Elizabeth’s last “Behind the Scenes” post on our file nomenclature has a flip side: “Once you name them, how do you organize those scans on the server side?”
Two weeks ago I received what I’ve kiddingly called a “cease and desist” order from our IT department. At seven minutes before closing, I learned that our “projects” drive—where we’d been storing our scans from the Morton collection (among other collections)—was full. I knew this and had already started working on the problem earlier in the day. The friendly caller from the Library IT department was nicely adamant, however, in his insistence that before I left the office that evening I had to remove at least 10 gigabytes of data, and continue the process the next day. The Morton scans had already amounted to 140 gigabytes; respectable, but not immense . . . unless you do not have the room!
The Library’s long-term storage configuration, the Digital Archive, has lots of disk space, but that server is designed for little to no alteration of files, file names, or directory structures once files get deposited there. That’s with good reason: you don’t want to be accidentally renaming, deleting, or copying over files intended for long-term storage. Our short-term storage is the projects drive, a server meant to be used as an interim holding tank for scanning projects before transferring files to the Digital Archive.
Scanning as a processing tool represents the antithesis of the long-term storage model; “in process” scans are not necessarily ready for prime time because we don’t know what many of the images depict. By scanning negatives, for example, we get to see the images to aid in identification. We also have the possibility of matching up related negatives or slides that have been separated as their relationships are rediscovered. The resultant scans, however, can set on the server for a long time before any file name or directory manipulation might take place, and that runs contrary to the purpose of the project drive.
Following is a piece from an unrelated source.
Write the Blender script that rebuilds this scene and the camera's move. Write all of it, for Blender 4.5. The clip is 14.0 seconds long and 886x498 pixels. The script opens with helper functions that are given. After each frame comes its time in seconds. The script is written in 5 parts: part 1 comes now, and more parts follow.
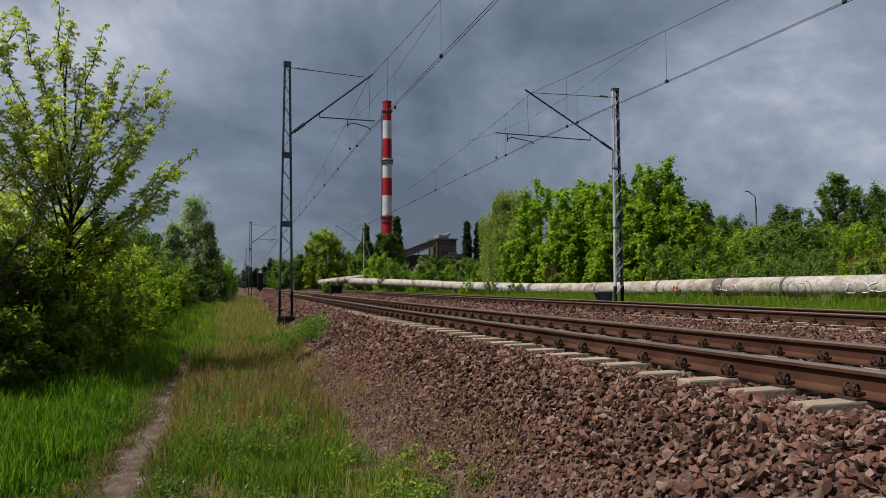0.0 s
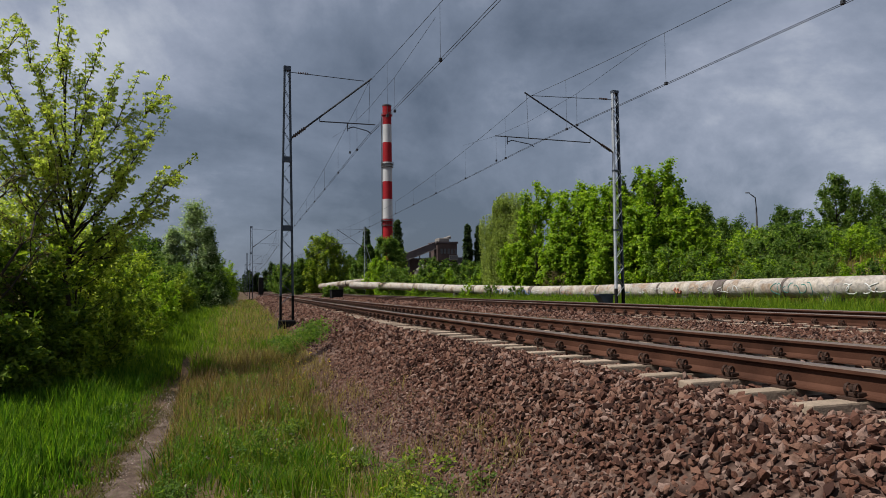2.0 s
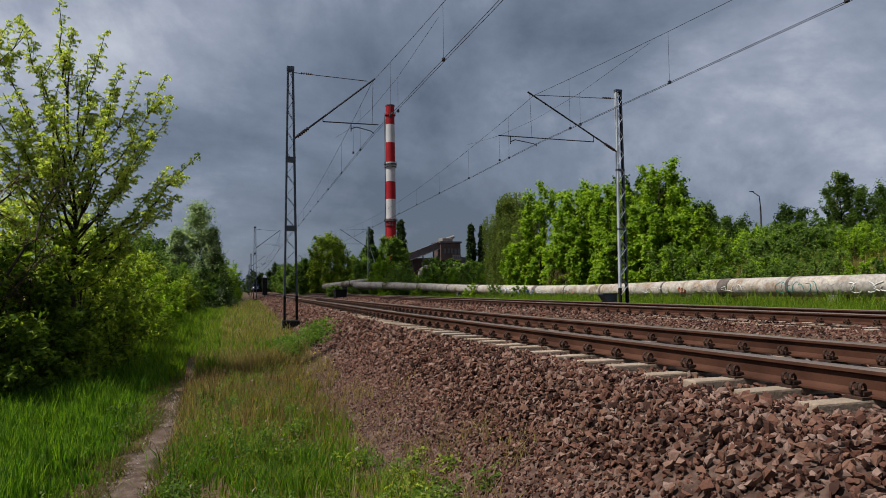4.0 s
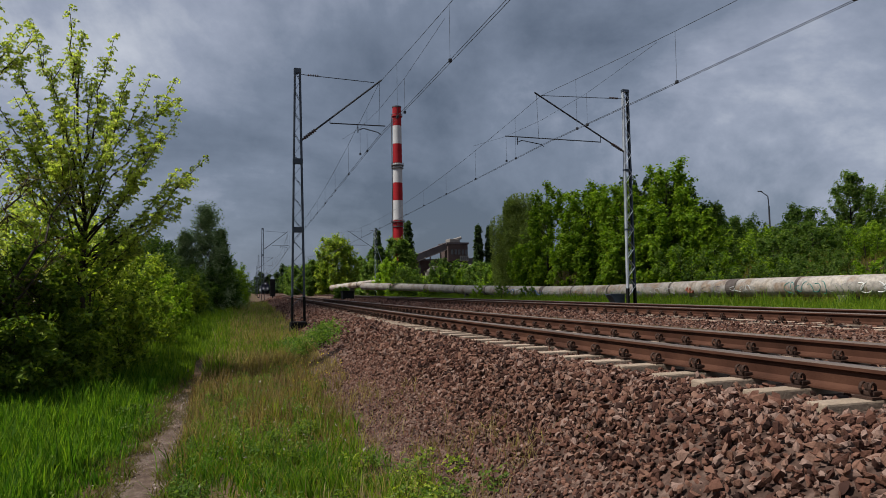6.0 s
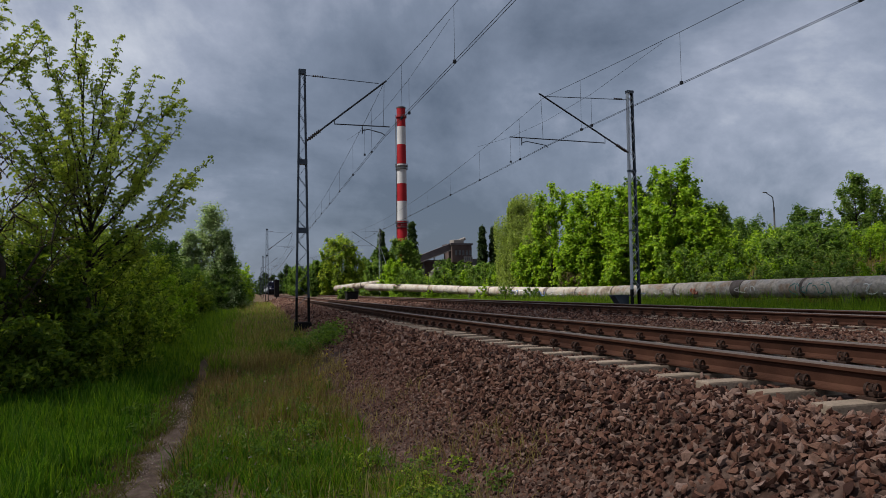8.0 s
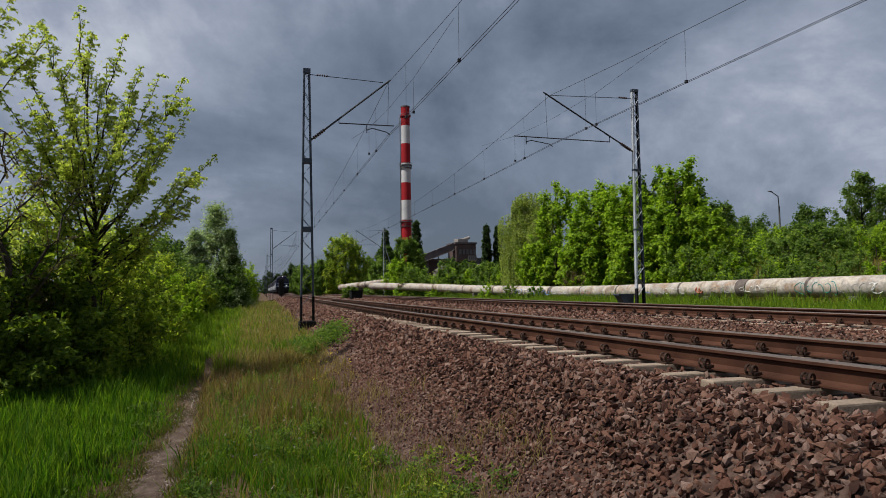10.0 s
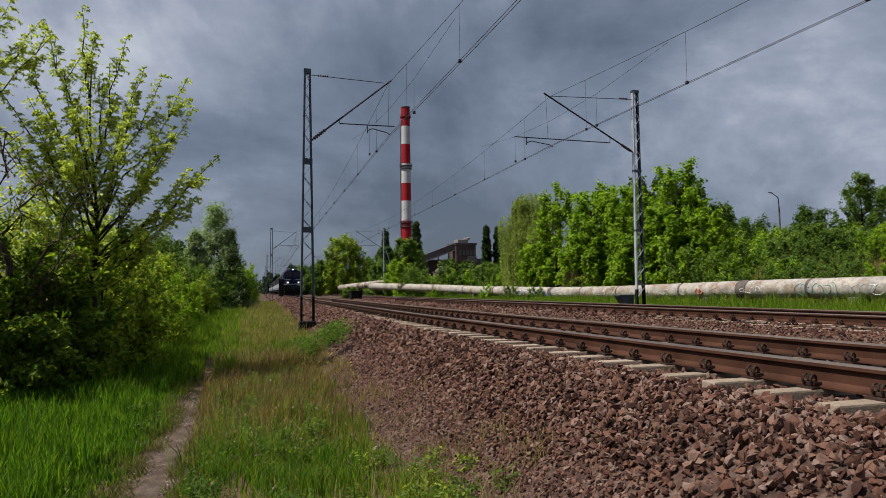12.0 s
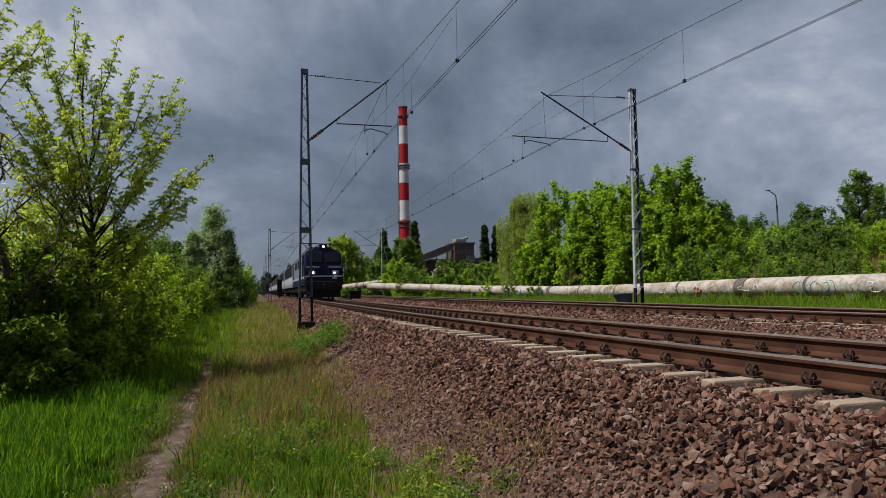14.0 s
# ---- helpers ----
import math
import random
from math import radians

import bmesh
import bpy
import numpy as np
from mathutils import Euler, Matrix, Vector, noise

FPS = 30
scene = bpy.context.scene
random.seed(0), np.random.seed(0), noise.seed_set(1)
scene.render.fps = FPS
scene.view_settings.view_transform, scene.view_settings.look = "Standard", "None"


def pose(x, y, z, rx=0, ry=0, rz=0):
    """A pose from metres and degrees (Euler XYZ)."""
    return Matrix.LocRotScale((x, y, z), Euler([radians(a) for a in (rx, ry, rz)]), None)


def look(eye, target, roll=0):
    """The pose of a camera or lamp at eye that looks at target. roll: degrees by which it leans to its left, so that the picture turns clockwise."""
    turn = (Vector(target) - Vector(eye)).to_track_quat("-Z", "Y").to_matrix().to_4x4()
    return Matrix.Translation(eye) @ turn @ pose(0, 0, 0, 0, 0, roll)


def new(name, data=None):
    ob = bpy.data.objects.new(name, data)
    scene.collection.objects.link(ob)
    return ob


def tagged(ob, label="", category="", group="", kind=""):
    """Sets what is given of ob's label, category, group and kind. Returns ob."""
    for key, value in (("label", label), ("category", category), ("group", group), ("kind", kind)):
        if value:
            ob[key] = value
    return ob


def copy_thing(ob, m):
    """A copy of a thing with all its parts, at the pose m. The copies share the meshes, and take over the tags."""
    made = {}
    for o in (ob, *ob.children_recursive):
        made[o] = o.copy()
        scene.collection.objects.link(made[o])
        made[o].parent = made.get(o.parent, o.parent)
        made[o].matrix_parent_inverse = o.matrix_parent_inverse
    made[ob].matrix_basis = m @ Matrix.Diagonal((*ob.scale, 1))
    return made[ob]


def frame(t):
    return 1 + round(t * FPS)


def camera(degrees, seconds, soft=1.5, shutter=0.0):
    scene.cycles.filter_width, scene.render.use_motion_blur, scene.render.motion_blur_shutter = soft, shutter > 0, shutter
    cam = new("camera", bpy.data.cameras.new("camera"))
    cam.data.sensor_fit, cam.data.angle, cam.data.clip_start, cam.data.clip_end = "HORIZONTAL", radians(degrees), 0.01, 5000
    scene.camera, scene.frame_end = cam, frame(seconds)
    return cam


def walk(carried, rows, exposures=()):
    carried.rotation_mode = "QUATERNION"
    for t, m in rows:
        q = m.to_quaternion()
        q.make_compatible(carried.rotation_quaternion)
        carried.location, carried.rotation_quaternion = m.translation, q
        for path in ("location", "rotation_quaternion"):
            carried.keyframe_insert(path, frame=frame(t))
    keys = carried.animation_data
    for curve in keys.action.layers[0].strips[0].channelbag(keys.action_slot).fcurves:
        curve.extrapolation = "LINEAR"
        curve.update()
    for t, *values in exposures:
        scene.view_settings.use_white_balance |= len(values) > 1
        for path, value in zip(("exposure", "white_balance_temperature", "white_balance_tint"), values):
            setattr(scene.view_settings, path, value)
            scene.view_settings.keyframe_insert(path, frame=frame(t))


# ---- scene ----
# ------------------------------------------------------------- camera
cam = camera(65.24, 14.0, soft=0.9)
# seconds, x, y, z, heading to the right of the track, upward tilt, lean
HELD = [
    (0.0, 0.000, 0.000, 0.520, 19.39, 2.99, 0.29), (0.5, -0.001, 0.002, 0.519, 19.34, 2.83, 0.44),
    (1.0, -0.007, -0.010, 0.521, 19.35, 2.95, 0.32), (1.5, -0.000, -0.005, 0.521, 19.41, 3.15, 0.64),
    (2.0, -0.002, -0.008, 0.519, 19.34, 3.26, 0.63), (2.5, -0.009, -0.016, 0.519, 19.26, 3.23, 0.62),
    (3.0, -0.003, -0.004, 0.517, 19.21, 3.15, 0.67), (5.5, -0.011, -0.019, 0.519, 18.62, 3.43, 0.92),
    (6.0, -0.006, -0.012, 0.514, 18.46, 3.34, 0.92), (6.5, -0.019, -0.024, 0.514, 18.40, 3.30, 0.80),
    (7.0, -0.014, -0.023, 0.515, 18.43, 3.38, 0.58), (7.5, -0.013, -0.026, 0.516, 18.31, 3.43, 0.66),
    (8.0, -0.016, -0.025, 0.512, 18.13, 3.41, 0.82), (10.5, -0.026, -0.030, 0.510, 17.73, 3.34, 0.74),
    (11.0, -0.029, -0.030, 0.513, 17.76, 3.50, 0.68), (11.5, -0.028, -0.026, 0.511, 17.80, 3.44, 0.65),
    (12.0, -0.034, -0.026, 0.508, 17.79, 3.39, 0.69), (12.5, -0.032, -0.024, 0.511, 17.76, 3.31, 0.89),
    (13.0, -0.032, -0.024, 0.510, 17.75, 3.39, 0.93), (13.5, -0.035, -0.028, 0.510, 17.81, 3.25, 0.75),
    (14.0, -0.028, -0.013, 0.513, 17.93, 3.35, 1.01)]
walk(cam, [(t, pose(x, y, z, 90 + tilt, 0, -turn) @ pose(0, 0, 0, 0, 0, -lean)) for t, x, y, z, turn, tilt, lean in HELD],
     exposures=[(0.0, 0.5), (3.0, 0.5), (5.5, 0.50), (7.0, 0.58), (8.2, 0.62), (9.4, 0.55), (10.3, 0.5), (14.0, 0.5)])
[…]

So scanning during processing fits neither storage model. Well, where (and how) are we going to put 140 GB of data? That’s not a huge amount on the face of it, but it is only going to keep growing, so we needed a file structure that would handle that growth, and one that the IT department could accommodate on the systems side, too.
Here’s what emerged:
The diagram above shows the directory structure for the Morton scans. The top-level directory is P081_Morton, with five (for now) subdirectories: NTB (black-and-white negatives), NTC (color negatives), PRB (black-and-white photographs) , PRC (color photographs), and PTC (color transparencies, which are positives). Each subdirectory has a number of subdirectories that further refine the category, as do those subdirectories have additional subdirectories. The following diagram illustrates the file structure for color transparencies, showing the mounted slides at the base level:
An illustration showing individual scans for 35mm slides, then, looks like this:
On the server side, we have re-conceptualized the notion of the Digital Archive. In the long run, we may end up with a third type of storage for longer term projects with sizable and flexible storage requirements that allow us to rename files, move them around into different directories, et cetera, and then formalize them before they are moved into more permanent storage. Until then, IT is unlocking the restrictions placed on the Digital Archive to accommodate our immediate needs. (And we are not the only ones scanning lots of material!) In the final scenario, the university’s Institutional Repository will be the ultimate long-term preservation storage solution, but that is a few years in the offing. For now, we’ll be using the approach above . . . and keep on scanning!